▸ **TASK INSTRUCTIONS**:
Which lines hold the word "with"? Copy each of them from the material.
● ● ● ● ●
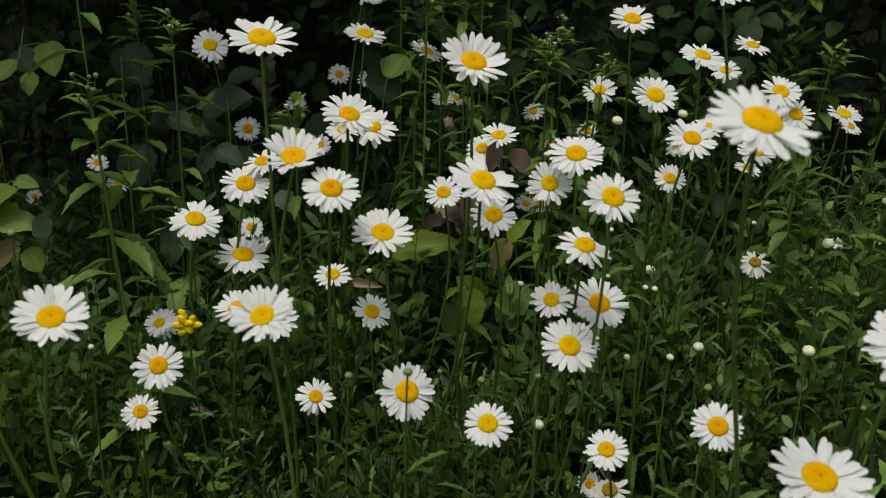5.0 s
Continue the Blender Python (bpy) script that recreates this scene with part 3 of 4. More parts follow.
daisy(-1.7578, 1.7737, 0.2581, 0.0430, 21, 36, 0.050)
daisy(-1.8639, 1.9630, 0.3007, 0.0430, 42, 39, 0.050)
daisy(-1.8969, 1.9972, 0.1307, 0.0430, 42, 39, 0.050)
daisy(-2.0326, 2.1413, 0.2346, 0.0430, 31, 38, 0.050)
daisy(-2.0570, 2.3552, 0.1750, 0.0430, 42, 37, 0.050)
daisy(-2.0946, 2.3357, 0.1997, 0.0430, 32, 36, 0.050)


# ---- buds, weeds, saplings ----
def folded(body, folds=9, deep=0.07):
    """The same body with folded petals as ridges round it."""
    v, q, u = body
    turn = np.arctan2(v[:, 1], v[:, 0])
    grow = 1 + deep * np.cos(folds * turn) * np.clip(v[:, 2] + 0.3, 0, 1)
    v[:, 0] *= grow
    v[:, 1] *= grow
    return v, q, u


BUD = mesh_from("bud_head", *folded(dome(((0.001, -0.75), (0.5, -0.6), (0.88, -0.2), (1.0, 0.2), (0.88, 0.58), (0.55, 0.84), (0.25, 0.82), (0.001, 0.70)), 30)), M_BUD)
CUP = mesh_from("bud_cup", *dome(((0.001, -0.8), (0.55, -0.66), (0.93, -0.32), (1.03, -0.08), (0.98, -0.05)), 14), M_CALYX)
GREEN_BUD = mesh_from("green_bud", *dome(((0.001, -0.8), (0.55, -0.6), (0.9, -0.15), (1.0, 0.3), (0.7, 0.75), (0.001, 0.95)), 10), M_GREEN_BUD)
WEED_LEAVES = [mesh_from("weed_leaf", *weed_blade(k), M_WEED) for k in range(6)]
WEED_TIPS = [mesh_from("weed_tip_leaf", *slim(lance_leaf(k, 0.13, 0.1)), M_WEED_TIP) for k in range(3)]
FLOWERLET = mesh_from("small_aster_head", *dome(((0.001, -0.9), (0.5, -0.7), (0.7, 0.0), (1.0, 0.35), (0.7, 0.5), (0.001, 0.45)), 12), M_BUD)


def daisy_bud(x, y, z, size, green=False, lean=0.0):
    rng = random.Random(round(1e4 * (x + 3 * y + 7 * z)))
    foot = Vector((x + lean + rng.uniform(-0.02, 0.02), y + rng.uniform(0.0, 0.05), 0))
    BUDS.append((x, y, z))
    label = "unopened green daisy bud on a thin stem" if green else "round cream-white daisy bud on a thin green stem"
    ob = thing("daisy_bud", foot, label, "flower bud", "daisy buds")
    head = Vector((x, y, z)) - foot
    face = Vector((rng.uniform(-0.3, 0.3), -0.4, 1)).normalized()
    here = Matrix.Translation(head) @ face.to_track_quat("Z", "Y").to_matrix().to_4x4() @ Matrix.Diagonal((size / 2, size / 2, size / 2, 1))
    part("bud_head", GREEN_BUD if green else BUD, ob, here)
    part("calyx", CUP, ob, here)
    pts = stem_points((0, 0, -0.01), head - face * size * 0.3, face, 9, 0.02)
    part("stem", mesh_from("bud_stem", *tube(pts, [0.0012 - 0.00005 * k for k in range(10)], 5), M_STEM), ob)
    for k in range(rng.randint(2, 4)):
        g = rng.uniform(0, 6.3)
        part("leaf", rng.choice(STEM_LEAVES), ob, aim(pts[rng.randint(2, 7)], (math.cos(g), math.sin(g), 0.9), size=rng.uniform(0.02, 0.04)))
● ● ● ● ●
▸ **SOLUTION FOR THIS TASK**:
Continue the Blender Python (bpy) script that recreates this scene with part 3 of 4. More parts follow.
    """The same body with folded petals as ridges round it."""